- [Exercise]:
Nothing but the lines from the top of the data to the line holding "import numpy as np" should be printed, word for word and both ends included; leave the pictures out.

________________

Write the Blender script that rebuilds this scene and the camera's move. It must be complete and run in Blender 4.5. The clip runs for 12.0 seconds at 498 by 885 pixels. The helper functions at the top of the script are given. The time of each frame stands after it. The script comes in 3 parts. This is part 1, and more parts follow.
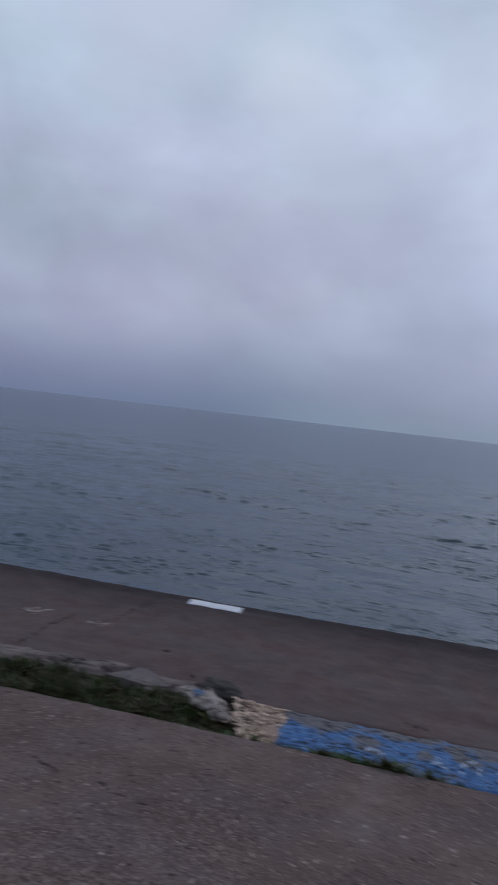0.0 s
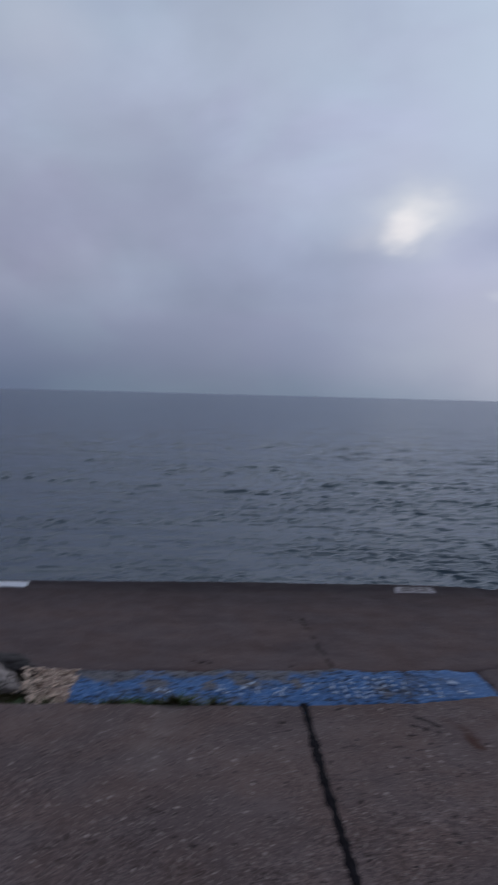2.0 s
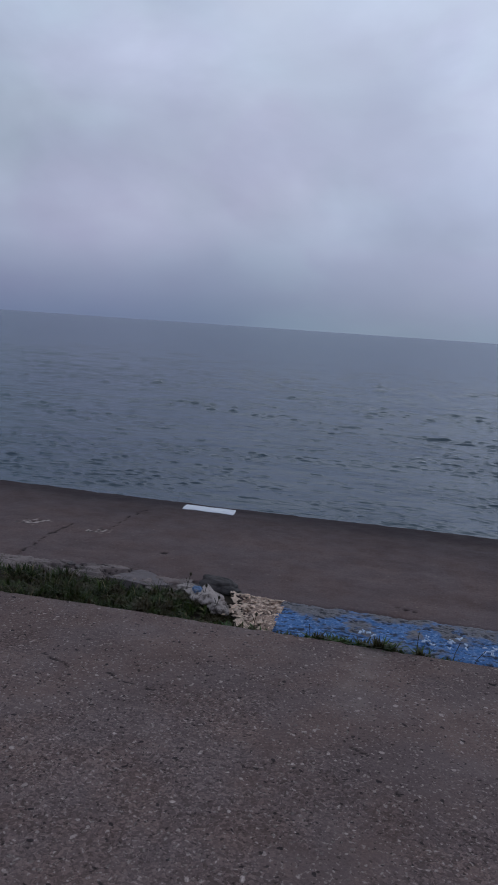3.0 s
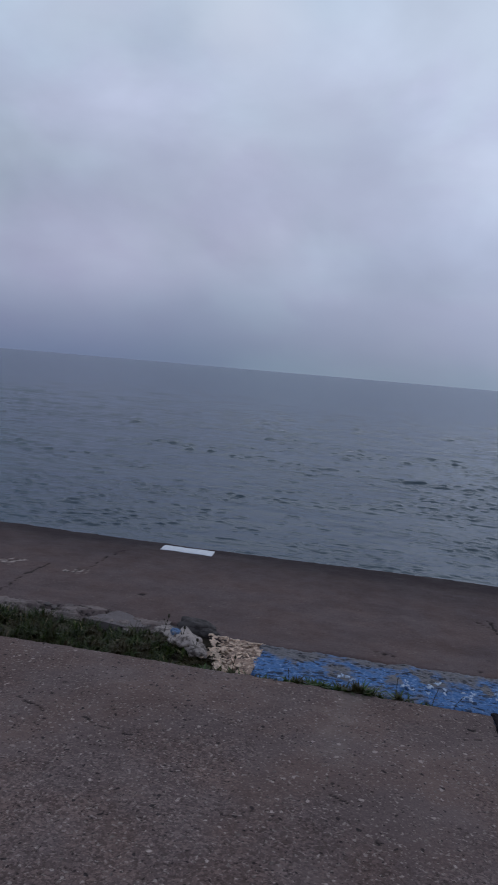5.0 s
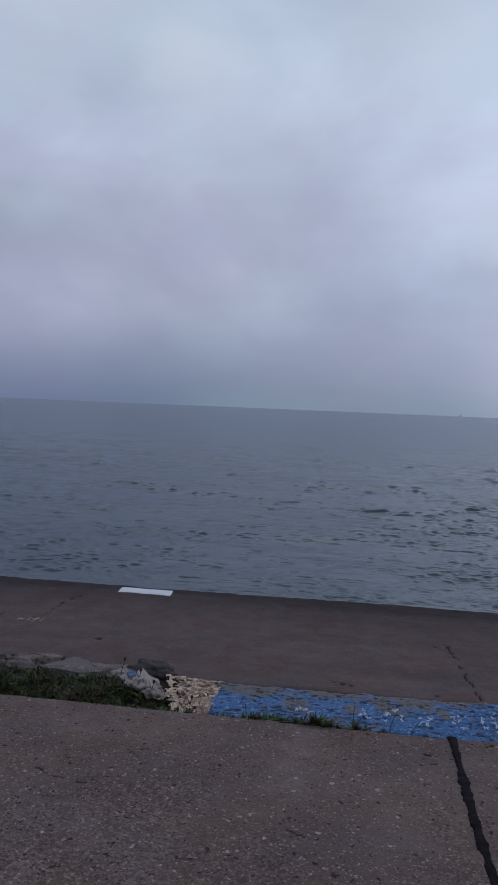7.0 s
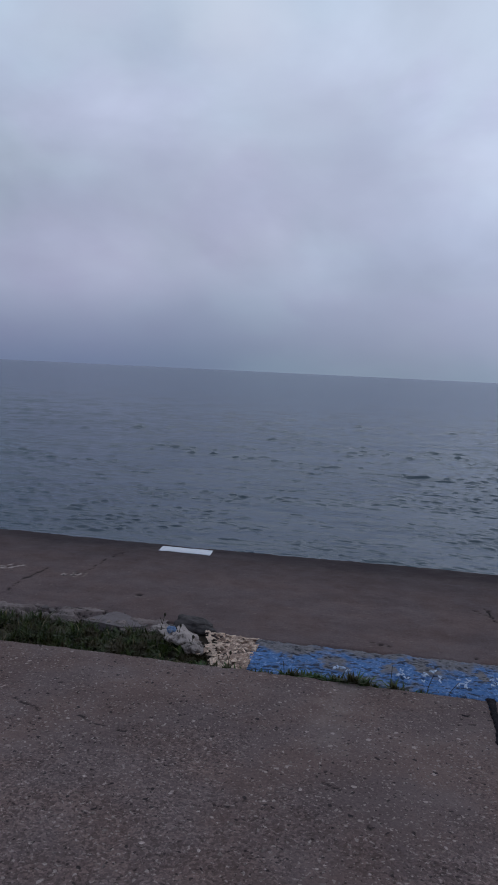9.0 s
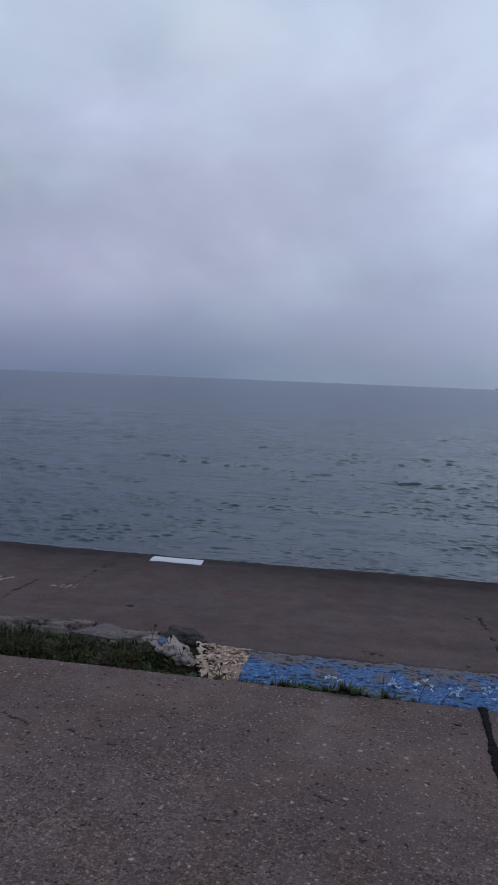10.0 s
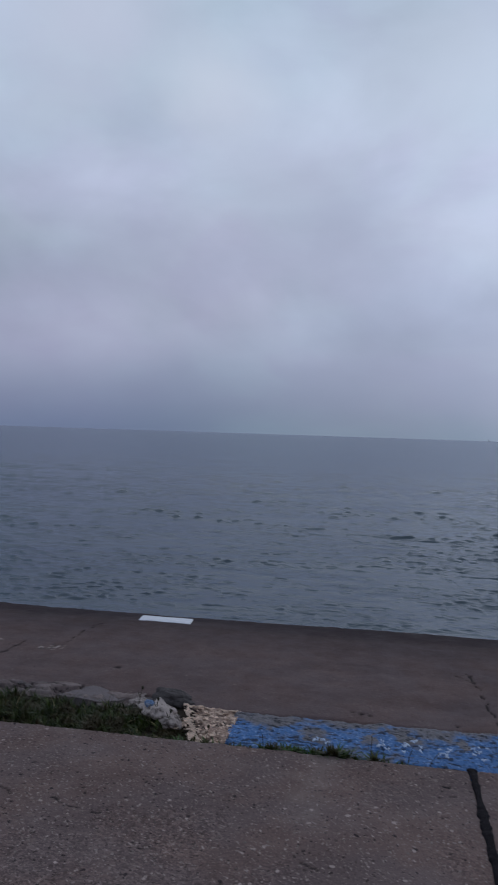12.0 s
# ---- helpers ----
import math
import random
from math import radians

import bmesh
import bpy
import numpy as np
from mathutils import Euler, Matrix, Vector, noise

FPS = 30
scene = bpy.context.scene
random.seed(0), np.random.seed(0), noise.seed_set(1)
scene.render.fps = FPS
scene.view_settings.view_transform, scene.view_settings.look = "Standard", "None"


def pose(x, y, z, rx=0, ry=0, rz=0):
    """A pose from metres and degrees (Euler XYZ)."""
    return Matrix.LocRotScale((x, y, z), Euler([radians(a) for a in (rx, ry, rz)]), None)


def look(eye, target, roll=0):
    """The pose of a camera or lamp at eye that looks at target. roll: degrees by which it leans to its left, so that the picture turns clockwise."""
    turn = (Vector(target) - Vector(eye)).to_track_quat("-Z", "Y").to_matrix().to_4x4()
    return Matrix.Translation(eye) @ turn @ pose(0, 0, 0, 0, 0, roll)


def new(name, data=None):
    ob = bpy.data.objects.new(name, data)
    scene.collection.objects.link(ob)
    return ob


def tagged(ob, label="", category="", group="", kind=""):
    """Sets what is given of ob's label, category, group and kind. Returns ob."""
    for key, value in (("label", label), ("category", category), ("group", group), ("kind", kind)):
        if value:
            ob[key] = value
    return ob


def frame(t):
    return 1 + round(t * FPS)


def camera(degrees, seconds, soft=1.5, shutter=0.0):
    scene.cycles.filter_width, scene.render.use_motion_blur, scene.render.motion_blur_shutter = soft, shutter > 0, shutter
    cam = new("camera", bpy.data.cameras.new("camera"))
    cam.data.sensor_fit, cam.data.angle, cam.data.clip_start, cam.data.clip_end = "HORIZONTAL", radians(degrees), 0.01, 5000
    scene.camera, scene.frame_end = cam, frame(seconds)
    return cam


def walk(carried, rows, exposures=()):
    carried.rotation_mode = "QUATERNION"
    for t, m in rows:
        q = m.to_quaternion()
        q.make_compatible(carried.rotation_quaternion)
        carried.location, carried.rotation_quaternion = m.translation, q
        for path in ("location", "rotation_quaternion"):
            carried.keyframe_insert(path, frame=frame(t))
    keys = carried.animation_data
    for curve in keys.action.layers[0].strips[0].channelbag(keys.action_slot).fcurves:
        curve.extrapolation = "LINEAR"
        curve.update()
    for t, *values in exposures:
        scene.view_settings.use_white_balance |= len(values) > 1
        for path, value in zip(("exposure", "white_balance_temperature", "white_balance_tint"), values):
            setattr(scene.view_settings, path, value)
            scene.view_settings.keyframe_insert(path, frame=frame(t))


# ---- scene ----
cam = camera(36.5, 12.0, soft=1.7, shutter=0.28)
PATH = [
    (0, (0.825, 1.843, 1.563), (0.337, 3.781, 1.494), 6.6),
    (0.2, (0.879, 1.806, 1.557), (0.642, 3.791, 1.495), 5.7),
    (0.3, (0.895, 1.798, 1.553), (0.696, 3.788, 1.54), 4.6),
    (0.4, (0.907, 1.8, 1.545), (0.773, 3.795, 1.553), 4.3),
    (0.5, (0.932, 1.803, 1.537), (0.831, 3.8, 1.505), 4.4),
    (0.7, (1.003, 1.826, 1.527), (1.038, 3.826, 1.515), 3.4),
    (0.9, (1.034, 1.788, 1.529), (1.318, 3.767, 1.502), 2.0),
    (1, (1.035, 1.762, 1.531), (1.395, 3.728, 1.456), 2.4),
    (1.2, (1.038, 1.724, 1.54), (1.406, 3.688, 1.463), 0.0),
    (1.5, (1.018, 1.697, 1.539), (1.275, 3.68, 1.5515), 0.15),
    (1.8, (1.017, 1.703, 1.551), (1.236, 3.69, 1.49), 0.3),
    (2, (0.975, 1.7, 1.556), (1.045, 3.695, 1.432), 1.5),
    (2.2, (0.942, 1.729, 1.558), (0.695, 3.698, 1.311), 1.6),
    (2.3, (0.925, 1.742, 1.55), (0.649, 3.706, 1.295), 0.6),
    (2.4, (0.917, 1.748, 1.538), (0.6594, 3.7211, 1.332), -1.16),
    (2.5, (0.909, 1.755, 1.527), (0.644, 3.726, 1.317), -1.1),
    (2.7, (0.894, 1.762, 1.527), (0.572, 3.727, 1.339), -0.9),
    (2.8, (0.872, 1.769, 1.526), (0.509, 3.729, 1.361), 2.3),
    (3, (0.848, 1.797, 1.522), (0.415, 3.727, 1.221), 4.0),
    (3.2, (0.837, 1.814, 1.521), (0.395, 3.749, 1.273), 4.0),
    (4.8, (0.798, 1.775, 1.532), (0.36, 3.718, 1.354), 6.5),
    (5, (0.831, 1.771, 1.529), (0.446, 3.724, 1.339), 5.0),
    (5.2, (0.866, 1.787, 1.535), (0.521, 3.75, 1.371), 5.1),
    (5.3, (0.864, 1.779, 1.534), (0.5464, 3.7497, 1.4159), 4.66),
    (5.4, (0.863, 1.77, 1.534), (0.5713, 3.7445, 1.4001), 4.8),
    (5.5, (0.861, 1.762, 1.533), (0.575, 3.734, 1.366), 4.2),
    (5.7, (0.87, 1.75, 1.535), (0.6035, 3.7309, 1.4535), 3.51),
    (5.8, (0.874, 1.745, 1.536), (0.6042, 3.7245, 1.4511), 4.0),
    (5.9, (0.879, 1.739, 1.537), (0.611, 3.7195, 1.4646), 3.82),
    (6, (0.883, 1.733, 1.538), (0.647, 3.718, 1.492), 3.1),
    (6.1, (0.887, 1.731, 1.538), (0.6591, 3.717, 1.481), 3.54),
    (6.2, (0.891, 1.729, 1.538), (0.6297, 3.7096, 1.4515), 5.86),
    (6.3, (0.894, 1.726, 1.539), (0.596, 3.7024, 1.4576), 5.88),
    (6.4, (0.898, 1.724, 1.539), (0.597, 3.7013, 1.5171), 3.38),
    (6.5, (0.902, 1.722, 1.539), (0.599, 3.699, 1.519), 3.0),
    (6.6, (0.912, 1.729, 1.542), (0.6003, 3.7041, 1.4816), 3.29),
    (6.7, (0.922, 1.737, 1.546), (0.634, 3.715, 1.465), 2.5),
    (8.3, (0.939, 1.752, 1.508), (0.583, 3.717, 1.401), 2.6),
    (8.5, (0.952, 1.751, 1.52), (0.594, 3.713, 1.374), 2.1),
    (8.7, (0.942, 1.755, 1.515), (0.528, 3.7049, 1.3522), 2.68),
    (8.8, (0.937, 1.757, 1.512), (0.5189, 3.7026, 1.3126), 3.23),
    (9, (0.927, 1.761, 1.507), (0.529, 3.713, 1.321), 2.8),
    (9.3, (0.925, 1.762, 1.512), (0.5269, 3.7139, 1.3377), 3.13),
    (9.5, (0.923, 1.762, 1.515), (0.521, 3.713, 1.33), 3.4),
    (10, (0.937, 1.775, 1.515), (0.559, 3.732, 1.351), 2.4),
    (10.5, (0.952, 1.765, 1.523), (0.619, 3.734, 1.41), 1.7),
    (10.8, (0.979, 1.752, 1.542), (0.704, 3.733, 1.535), 1.4),
    (11, (0.961, 1.737, 1.54), (0.695, 3.719, 1.551), 2.2),
    (11.5, (0.97, 1.74, 1.536), (0.698, 3.721, 1.504), 2.0),
    (11.8, (0.983, 1.729, 1.557), (0.679, 3.705, 1.51), 2.1),
    (12, (0.989, 1.728, 1.553), (0.621, 3.693, 1.531), 1.9),
]
walk(cam, [(t, look(eye, target, roll)) for t, eye, target, roll in PATH],
     exposures=[(0.0, -0.14, 6500, 10), (0.5, -0.13, 6500, 10), (1.0, -0.50, 6440, 12), (1.5, -0.53, 6440, 12), (2.0, -0.51, 6440, 12), (2.3, -0.03, 6500, 10),
                (3.0, -0.1, 6500, 10), (5.0, -0.14, 6500, 10), (6.5, -0.22, 6500, 10), (8.5, -0.18, 6500, 10), (9.5, -0.09, 6500, 10), (10.5, -0.13, 6500, 10), (12.0, -0.21, 6500, 10)])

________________

- [Expected output]:
Write the Blender script that rebuilds this scene and the camera's move. It must be complete and run in Blender 4.5. The clip runs for 12.0 seconds at 498 by 885 pixels. The helper functions at the top of the script are given. The time of each frame stands after it. The script comes in 3 parts. This is part 1, and more parts follow.
0.0 s
2.0 s
3.0 s
5.0 s
7.0 s
9.0 s
10.0 s
12.0 s
# ---- helpers ----
import math
import random
from math import radians

import bmesh
import bpy
import numpy as np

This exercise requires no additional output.